В аэропорт велели приехать за три часа до вылета — то есть, в семь утра. А рейс задержали на пять часов — то есть, взлетели мы в три часа пополудни. То был старый русский реактивный самолет. Его металлическая обшивка, сморщенная, надтреснутая, походила на фольгу смятой сигаретной пачки. Промежутки между креслами были так узки, что коленки у меня заныли, а ступни затекли. Все места были заняты, а каждый пассажир был навьючен, как вол — в смысле, ручным багажом. С полок над сиденьями сваливались громадные тюки — хорошо, никому голову не проломили. Еще до того, как самолет оторвался от земли, люди начали тихо блевать какой-то водянистой жижей, опустив головы и сложив руки с торжественным, молитвенным видом — такова обычная поза китайца, которого тошнит. Через два часа нам раздали конверты с тремя карамельками, жевательной резинкой и тремя липкими мармеладками. Была еще почти призрачная черная прядка сушеной говядины (на вид — пакля, на вкус — гнилая веревка), завернутая в целлофан, а в придачу ко всему этому — очень оптимистично со стороны китайцев — зубочистка. Еще через два часа по салону прошла девушка с подносом, одетая в старинную форму почтальона. Подумав, что это какая-то более основательная еда, я схватил с подноса небольшой пакетик. В нем оказался брелок. Первое время в самолете было очень жарко, а потом так похолодало, что изо ртов валил пар. Самолет поскрипывал, как шхуна, идущая под всеми парусами. Прошло еще два часа. «Я спятил», — сказал я себе. Прозвучало объявление — какой-то булькающий голос о заходе на посадку.
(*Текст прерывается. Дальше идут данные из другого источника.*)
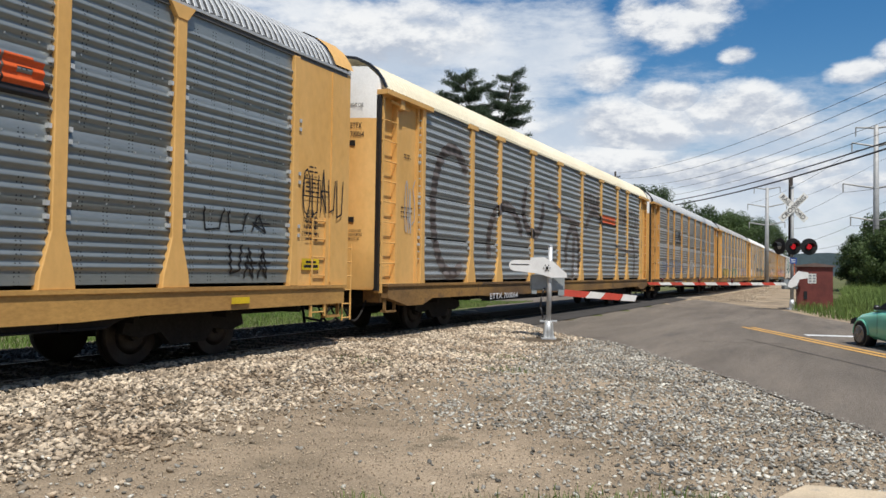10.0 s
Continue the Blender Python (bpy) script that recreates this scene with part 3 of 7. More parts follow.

В этот момент все, кого не тошнило, повскакали и начали стаскивать с полок свои тюки; они оставались стоять, толкаясь, шатаясь и невразумительно жалуясь — пропуская мимо ушей все требования сесть и пристегнуться, — покуда самолет подпрыгнул, продемонстрировал трюк «езда на заднем колесе» на посадочной полосе и, припадая на одно крыло, докатился до терминала в Ланьчжоу. «Больше — никогда!» — сказал я себе.